As the economy teeters on the brink of collapse, as the death toll from the SARS-CoV-2 virus mounts and threatens to skyrocket far beyond our nation’s ability to control it, many Americans are shaking their heads, wondering just what has happened to their country. As the crisis prolongs, as our schools struggle vainly to reopen, as businesses continue to founder, it’s as if a curtain is gradually lifting. It’s as if the willful, hopeful blindness of millions of people has finally given way to a collective shock of understanding and recognition of the actual horror that lies before us all.
Paul Krugman, writing for the The New York Times, patiently explains that what is happening right here, right now, is nothing more than the natural endgame of all Republican, “conservative” philosophy. This is where it was all headed, and where it has always been headed. And anyone paying the slightest bit of attention should have seen it coming.
Krugman starts by explaining the realities of the right wing.
You see, the modern U.S. right is committed to the proposition that greed is good, that we’re all better off when individuals engage in the untrammeled pursuit of self-interest. In their vision, unrestricted profit maximization by businesses and unregulated consumer choice is the recipe for a good society.
Only yesterday, it seems, was the fuzzy, generalized push to “deregulate,” to “free the economy” from any constraints that might have held back corporate profits in the name of the public health, safety or welfare, that dominated Republican “philosophy.” The idea of any collective responsibility—of a social compact between Americans—was always inherently poisonous to that shiny, conservative ideal. And that aversion to any responsibility for the country as a whole has manifested itself in ways we have seen constantly unfolding during the course of this horrific pandemic, as conservative attitudes have been exposed and highlighted again and again under the harsh glare of reality.
This rage is sometimes portrayed as love of freedom. But people who insist on the right to pollute are notably unbothered by, say, federal agents tear-gassing peaceful protesters. What they call “freedom” is actually absence of responsibility.
The COVID-19 pandemic collided head-on with that philosophy, because it was unique: It impacted everyone. It may have seemed to some jaundiced eyes to disproportionately attack poorer, “essential” Americans, but in the final analysis it was coming for everyone. It simply didn’t care one whit about economic “status,” and even less about philosophy. The only way to respond to such a calamity that affects everyone is by invoking shared responsibility to defeat it. But this is exactly the message that Republicans belligerently, obstinately, even suicidally, have even now refused to accept.
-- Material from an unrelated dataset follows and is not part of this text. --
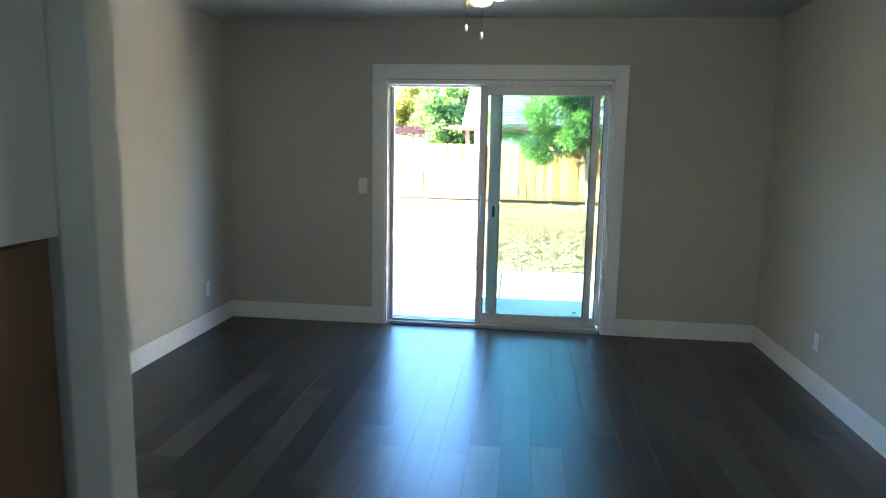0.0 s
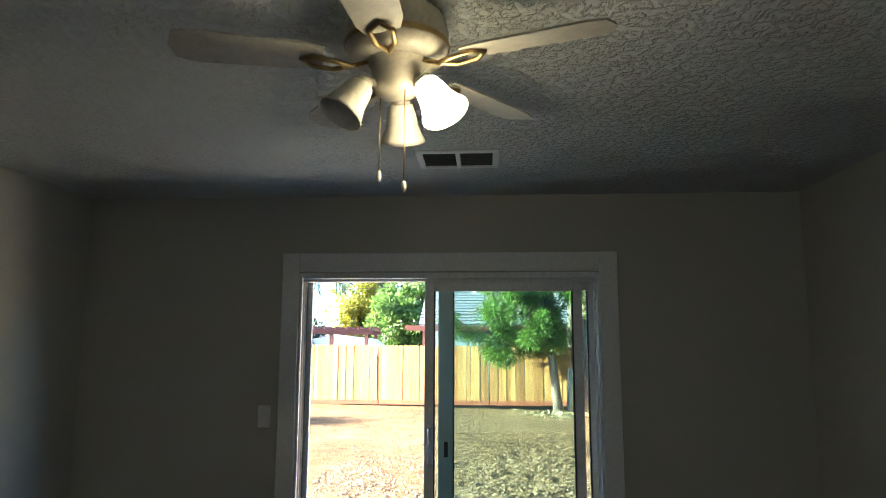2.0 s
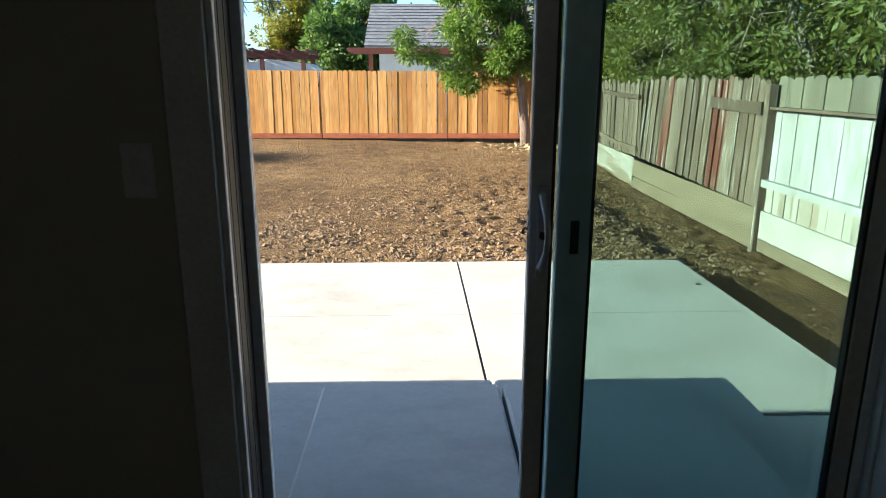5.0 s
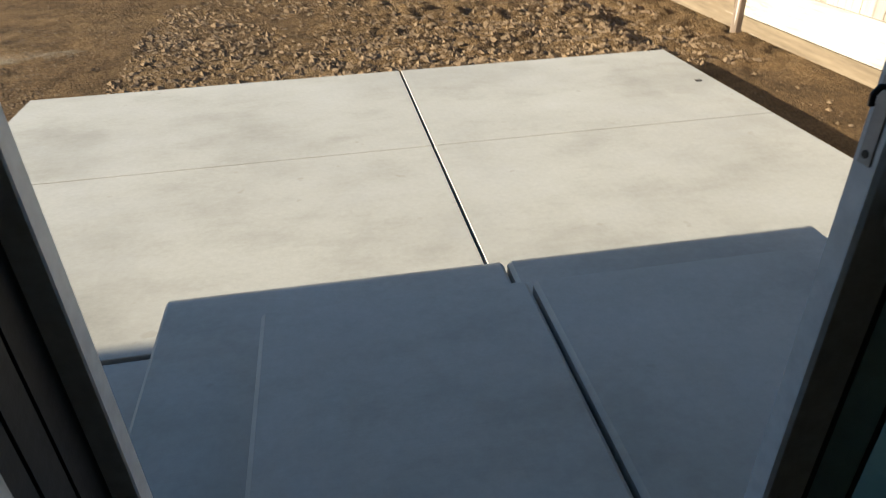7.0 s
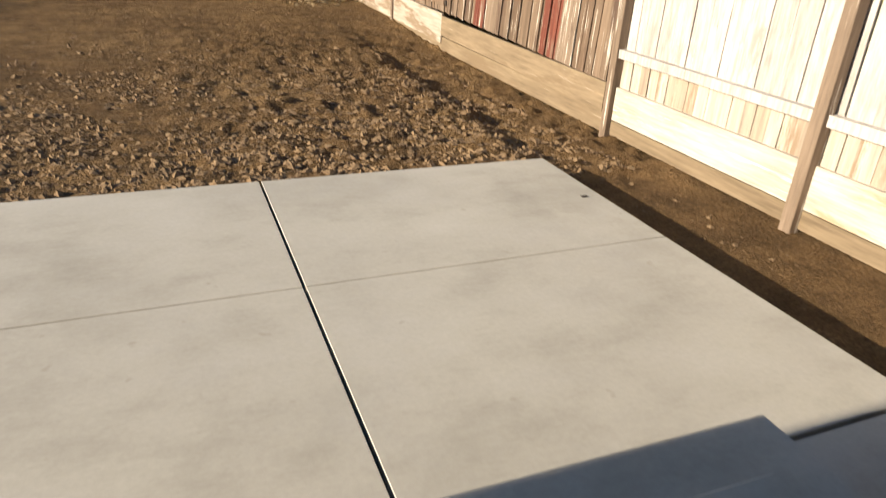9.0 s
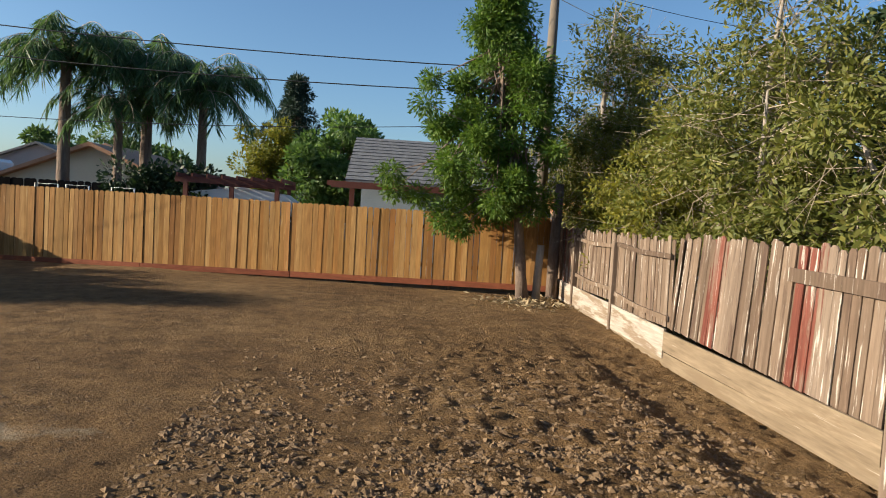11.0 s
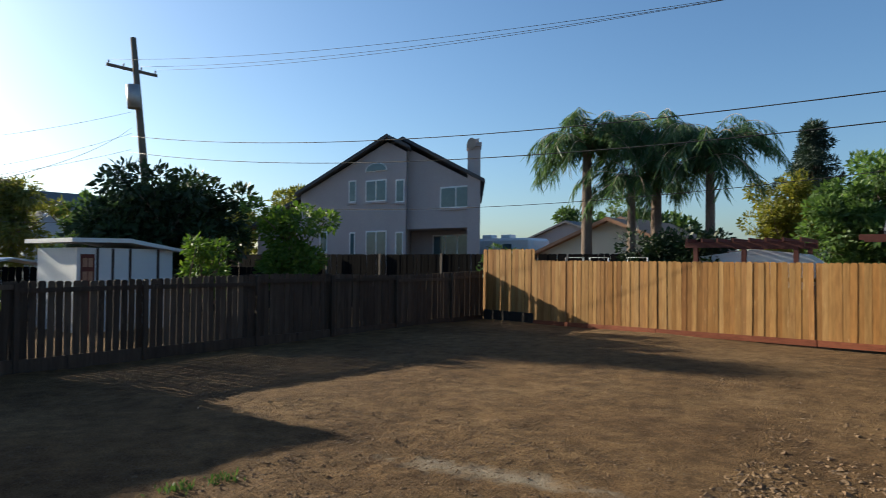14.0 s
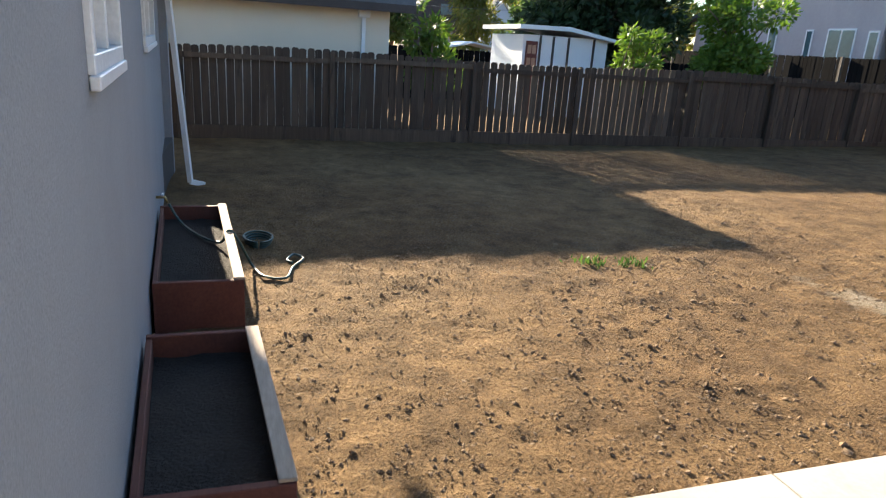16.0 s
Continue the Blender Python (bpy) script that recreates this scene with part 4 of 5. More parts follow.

Rational policy in a pandemic, however, is all about taking responsibility. The main reason you shouldn’t go to a bar and should wear a mask isn’t self-protection, although that’s part of it; the point is that congregating in noisy, crowded spaces or exhaling droplets into shared air puts others at risk. And that’s the kind of thing America’s right just hates, hates to hear.
So now we have a Republican-dominated Senate, pathologically hamstrung by its ideological refusal to accept that responsibility towards other Americans. But rather than face its shortcomings, they don’t want to acknowledge the bankruptcy of their philosophy. In fact, they’d rather die than acknowledge it—but they’re quite prepared to let others die first. Krugman cites the zombie-esque Republican mantra that providing further benefits to distressed American workers will incentivize their desire to remain unemployed. It’s a mantra that in fact ignores their own belief system (because it repudiates the inherent nature of all Americans to better their own lives), but they have fixated on it, like an illusory totem.
In an economy experiencing Depression-level morbidity, with a population desperate for work and a return to “normalcy,” it’s impossible to find any rational support for this attitude. Yet Republicans continue to cling to it because it provides them with cold comfort, even as the country threatens to crumble around them.To admit the necessity of a social compact—the idea that that those most fortunate should come to the aid of those less fortunate for the preservation of our society—is an implicit admission of failure that Republicans, blinded by their ideology, cannot make.
Because for conservatives it is more than merely philosophy at stake: It is the core of their existence that is now threatened. Everything they’ve believed and lived, oblivious or indifferent to the harm it caused, for decades, is now at mortal risk. And they would rather die than see the entirety of their prior existence trivialized, or worse, completely discredited.
The point, instead, is that they’ve sacralized selfishness, hurting their own political prospects by insisting on the right to act selfishly even when it hurts others.
What the coronavirus has revealed is the power of America’s cult of selfishness. And this cult is killing us.
The American experience of the COVID-19 pandemic has never been a battle simply against the virus. If it were, we would be in the position of other developed countries that have seen through the battle and now, having pushed it back, are once more coming out into the light.
But we cannot be one of those countries. In this country, the fight against the virus has been a war against an unyielding, inflexible conservatism—and Republicanism—from the very start. Everything we are seeing and experiencing now, and every failure still to come until the country finally throws the yoke of Republican policy into the dustbin of history, is a product of that conflict.
November 3rd literally cannot come soon enough.